======== Material for this exercise
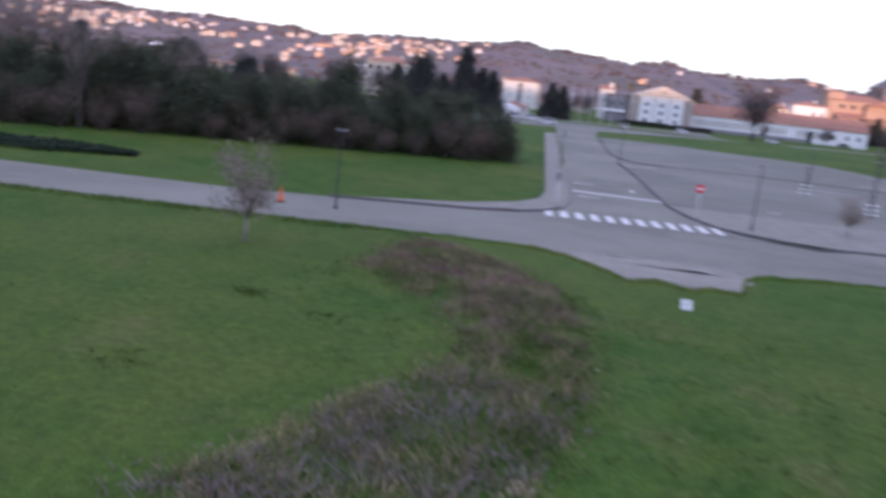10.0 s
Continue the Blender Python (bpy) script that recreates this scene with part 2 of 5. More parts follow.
================
======== Material for this exercise
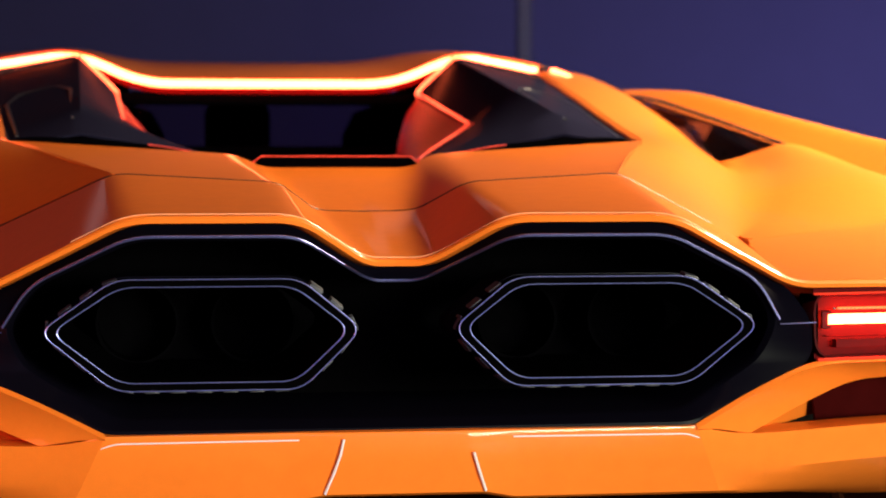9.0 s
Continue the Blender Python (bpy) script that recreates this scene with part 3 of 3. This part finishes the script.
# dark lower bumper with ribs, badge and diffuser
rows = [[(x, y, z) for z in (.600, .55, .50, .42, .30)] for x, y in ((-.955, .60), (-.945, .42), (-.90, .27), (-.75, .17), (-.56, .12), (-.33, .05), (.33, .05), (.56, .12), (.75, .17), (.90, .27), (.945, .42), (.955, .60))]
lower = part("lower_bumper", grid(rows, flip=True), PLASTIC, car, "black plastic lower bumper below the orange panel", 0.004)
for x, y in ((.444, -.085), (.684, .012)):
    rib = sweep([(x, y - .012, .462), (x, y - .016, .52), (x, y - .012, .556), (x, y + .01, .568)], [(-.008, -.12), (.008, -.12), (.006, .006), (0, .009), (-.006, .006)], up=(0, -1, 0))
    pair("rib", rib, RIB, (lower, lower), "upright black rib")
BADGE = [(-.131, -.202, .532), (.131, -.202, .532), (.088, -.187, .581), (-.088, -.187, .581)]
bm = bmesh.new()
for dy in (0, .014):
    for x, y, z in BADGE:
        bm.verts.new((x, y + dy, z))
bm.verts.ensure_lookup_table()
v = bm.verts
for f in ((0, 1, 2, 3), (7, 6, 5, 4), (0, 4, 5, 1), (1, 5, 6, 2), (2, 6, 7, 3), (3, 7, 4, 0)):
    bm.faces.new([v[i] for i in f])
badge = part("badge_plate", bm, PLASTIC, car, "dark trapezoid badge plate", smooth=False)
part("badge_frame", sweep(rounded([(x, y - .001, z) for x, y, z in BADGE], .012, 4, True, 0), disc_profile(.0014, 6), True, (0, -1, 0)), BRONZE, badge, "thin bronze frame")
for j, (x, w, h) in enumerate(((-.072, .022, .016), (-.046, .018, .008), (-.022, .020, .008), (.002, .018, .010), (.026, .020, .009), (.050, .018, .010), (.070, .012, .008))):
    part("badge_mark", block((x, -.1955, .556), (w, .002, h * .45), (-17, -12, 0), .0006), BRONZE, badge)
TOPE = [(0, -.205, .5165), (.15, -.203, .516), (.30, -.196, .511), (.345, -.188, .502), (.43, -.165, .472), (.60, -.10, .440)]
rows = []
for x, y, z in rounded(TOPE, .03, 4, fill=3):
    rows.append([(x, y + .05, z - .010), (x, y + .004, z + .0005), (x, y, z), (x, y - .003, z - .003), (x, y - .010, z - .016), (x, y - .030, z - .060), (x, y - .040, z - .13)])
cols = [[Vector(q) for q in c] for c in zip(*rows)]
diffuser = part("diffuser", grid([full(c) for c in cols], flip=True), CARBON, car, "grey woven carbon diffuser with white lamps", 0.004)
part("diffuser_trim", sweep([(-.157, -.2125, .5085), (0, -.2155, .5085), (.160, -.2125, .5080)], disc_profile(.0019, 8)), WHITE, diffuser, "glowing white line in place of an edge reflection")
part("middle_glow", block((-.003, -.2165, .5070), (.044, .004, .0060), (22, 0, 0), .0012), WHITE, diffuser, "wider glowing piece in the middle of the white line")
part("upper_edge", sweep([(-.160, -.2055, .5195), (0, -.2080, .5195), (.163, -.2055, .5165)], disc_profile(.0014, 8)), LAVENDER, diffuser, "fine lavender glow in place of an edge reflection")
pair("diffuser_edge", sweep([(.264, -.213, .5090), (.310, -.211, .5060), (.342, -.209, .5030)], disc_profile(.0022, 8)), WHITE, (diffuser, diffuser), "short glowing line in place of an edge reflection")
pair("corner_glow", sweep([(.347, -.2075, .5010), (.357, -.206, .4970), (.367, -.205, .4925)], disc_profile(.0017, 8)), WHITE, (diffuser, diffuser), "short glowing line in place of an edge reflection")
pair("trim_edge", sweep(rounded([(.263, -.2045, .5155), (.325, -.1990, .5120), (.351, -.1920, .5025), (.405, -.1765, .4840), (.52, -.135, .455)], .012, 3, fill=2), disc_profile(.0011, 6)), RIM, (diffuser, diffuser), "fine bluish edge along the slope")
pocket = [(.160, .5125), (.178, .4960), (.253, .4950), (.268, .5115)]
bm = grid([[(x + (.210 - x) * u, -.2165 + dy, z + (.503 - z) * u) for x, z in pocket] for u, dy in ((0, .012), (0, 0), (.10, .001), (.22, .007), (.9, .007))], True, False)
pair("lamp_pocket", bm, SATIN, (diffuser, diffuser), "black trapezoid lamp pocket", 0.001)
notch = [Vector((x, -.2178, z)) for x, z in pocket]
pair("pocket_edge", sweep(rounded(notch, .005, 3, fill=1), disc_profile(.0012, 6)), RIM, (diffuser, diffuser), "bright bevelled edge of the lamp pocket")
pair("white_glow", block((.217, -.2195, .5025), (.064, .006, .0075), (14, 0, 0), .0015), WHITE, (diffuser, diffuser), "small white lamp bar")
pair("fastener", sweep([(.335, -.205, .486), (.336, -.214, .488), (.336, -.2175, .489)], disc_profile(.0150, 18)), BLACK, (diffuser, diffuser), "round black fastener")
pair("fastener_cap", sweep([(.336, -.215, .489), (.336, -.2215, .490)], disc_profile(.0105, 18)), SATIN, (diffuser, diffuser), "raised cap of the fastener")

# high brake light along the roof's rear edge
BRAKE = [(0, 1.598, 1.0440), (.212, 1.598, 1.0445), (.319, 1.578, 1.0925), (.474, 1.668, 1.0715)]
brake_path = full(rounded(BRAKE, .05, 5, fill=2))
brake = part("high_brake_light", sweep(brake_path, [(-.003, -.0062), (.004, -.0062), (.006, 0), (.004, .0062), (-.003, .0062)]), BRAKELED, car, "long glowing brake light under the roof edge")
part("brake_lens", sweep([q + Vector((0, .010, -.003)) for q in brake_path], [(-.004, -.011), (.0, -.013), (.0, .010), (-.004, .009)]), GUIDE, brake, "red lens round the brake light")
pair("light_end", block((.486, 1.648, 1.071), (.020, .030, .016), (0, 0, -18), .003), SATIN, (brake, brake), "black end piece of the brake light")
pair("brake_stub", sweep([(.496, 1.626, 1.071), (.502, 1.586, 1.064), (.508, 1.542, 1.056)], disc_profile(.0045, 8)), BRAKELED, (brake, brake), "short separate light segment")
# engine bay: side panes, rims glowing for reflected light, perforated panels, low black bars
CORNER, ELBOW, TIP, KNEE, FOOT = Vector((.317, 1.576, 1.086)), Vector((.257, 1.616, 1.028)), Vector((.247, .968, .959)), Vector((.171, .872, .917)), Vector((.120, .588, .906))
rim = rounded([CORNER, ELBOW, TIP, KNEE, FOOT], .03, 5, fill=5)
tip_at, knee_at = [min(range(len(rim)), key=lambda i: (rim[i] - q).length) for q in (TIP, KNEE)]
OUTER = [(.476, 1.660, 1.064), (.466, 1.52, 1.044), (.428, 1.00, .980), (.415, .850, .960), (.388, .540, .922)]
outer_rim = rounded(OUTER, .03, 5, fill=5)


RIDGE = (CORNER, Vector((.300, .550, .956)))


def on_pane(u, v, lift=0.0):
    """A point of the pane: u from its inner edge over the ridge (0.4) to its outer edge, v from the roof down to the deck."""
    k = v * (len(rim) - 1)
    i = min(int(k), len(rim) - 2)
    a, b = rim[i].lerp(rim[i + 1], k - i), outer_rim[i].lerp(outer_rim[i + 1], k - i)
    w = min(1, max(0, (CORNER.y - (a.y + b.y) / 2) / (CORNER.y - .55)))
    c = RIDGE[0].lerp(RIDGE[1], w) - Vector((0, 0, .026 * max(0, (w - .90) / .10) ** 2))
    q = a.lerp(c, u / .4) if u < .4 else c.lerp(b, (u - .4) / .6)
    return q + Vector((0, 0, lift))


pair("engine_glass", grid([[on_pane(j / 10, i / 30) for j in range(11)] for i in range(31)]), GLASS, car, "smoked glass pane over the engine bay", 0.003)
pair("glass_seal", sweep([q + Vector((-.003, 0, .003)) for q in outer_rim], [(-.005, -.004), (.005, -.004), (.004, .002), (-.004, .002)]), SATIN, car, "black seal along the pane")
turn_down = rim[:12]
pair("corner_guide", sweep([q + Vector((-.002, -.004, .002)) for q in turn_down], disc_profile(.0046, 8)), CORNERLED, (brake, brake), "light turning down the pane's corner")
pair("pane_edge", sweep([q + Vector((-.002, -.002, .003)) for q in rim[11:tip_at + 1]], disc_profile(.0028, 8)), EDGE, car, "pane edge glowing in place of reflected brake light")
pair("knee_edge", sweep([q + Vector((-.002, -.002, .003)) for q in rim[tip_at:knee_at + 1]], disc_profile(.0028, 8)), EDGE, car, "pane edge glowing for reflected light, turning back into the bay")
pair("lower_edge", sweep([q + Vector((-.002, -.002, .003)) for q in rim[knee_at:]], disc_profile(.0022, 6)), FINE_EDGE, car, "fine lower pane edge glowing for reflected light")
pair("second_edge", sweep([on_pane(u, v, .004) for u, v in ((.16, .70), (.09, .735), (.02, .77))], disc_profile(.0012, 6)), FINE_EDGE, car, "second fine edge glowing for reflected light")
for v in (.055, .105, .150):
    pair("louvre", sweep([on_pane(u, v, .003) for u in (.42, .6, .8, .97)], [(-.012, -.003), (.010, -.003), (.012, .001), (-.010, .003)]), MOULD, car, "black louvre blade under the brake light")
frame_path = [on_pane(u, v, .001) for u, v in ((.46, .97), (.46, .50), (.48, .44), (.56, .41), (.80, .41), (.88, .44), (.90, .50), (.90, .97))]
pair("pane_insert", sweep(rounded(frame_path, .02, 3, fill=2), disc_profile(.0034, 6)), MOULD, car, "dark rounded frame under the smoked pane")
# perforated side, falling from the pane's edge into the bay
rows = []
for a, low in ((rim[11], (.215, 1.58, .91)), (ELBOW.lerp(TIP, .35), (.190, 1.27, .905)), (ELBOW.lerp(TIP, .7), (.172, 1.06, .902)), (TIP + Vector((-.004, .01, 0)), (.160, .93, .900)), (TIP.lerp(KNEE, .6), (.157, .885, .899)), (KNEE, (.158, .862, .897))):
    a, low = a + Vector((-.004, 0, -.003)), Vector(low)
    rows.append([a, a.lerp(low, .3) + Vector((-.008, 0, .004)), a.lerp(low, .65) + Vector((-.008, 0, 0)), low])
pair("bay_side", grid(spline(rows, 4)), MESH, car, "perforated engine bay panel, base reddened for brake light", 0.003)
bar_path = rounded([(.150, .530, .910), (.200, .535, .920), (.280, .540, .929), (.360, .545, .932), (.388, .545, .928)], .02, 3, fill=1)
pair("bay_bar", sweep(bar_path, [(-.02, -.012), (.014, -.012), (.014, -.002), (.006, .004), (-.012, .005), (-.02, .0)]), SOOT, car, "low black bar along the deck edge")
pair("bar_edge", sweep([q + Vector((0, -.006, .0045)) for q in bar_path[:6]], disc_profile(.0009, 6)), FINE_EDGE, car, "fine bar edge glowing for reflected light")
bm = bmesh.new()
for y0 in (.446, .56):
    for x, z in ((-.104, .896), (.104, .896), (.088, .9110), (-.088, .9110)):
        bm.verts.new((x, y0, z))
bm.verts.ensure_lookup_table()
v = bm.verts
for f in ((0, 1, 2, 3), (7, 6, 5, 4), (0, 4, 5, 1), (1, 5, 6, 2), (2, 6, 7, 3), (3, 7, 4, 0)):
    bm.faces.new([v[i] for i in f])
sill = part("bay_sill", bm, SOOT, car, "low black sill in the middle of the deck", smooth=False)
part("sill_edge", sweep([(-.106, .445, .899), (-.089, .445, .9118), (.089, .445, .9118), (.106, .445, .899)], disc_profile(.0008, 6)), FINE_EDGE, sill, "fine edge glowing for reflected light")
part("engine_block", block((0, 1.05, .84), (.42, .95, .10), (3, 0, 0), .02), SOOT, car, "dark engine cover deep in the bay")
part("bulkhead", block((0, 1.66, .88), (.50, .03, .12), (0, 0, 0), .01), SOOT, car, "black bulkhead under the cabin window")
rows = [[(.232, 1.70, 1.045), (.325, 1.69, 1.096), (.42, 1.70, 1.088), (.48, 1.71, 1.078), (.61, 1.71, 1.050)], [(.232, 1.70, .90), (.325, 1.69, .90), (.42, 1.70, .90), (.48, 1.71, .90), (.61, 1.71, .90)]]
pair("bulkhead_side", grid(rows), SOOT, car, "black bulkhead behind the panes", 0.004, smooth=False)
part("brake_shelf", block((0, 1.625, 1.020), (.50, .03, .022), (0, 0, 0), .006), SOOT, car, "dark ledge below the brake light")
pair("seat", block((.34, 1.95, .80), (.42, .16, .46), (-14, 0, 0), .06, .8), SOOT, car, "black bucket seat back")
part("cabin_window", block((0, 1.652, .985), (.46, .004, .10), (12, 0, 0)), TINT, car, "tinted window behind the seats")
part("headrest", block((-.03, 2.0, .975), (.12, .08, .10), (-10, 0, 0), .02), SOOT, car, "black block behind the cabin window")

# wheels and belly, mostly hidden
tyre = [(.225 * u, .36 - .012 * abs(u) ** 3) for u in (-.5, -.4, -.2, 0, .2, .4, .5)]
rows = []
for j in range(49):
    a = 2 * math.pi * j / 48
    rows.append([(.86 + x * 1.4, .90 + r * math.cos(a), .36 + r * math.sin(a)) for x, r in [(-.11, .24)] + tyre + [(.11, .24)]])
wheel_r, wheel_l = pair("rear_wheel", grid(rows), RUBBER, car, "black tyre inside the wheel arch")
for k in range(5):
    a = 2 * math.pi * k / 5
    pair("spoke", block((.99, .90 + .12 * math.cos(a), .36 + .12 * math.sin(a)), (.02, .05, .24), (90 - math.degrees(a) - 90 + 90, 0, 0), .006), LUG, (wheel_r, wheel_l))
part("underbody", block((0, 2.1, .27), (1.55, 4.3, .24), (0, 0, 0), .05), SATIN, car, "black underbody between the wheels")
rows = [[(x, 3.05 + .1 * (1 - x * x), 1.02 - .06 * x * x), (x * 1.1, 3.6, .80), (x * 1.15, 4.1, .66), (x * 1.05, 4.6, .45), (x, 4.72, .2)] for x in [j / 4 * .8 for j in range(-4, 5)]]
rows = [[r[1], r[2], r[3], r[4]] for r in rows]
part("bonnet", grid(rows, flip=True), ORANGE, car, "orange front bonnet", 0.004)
================
→ What the task requires:
For the records above, state how many lines include the string "that", giving the number and nothing else.

→ Solution to this problem:
2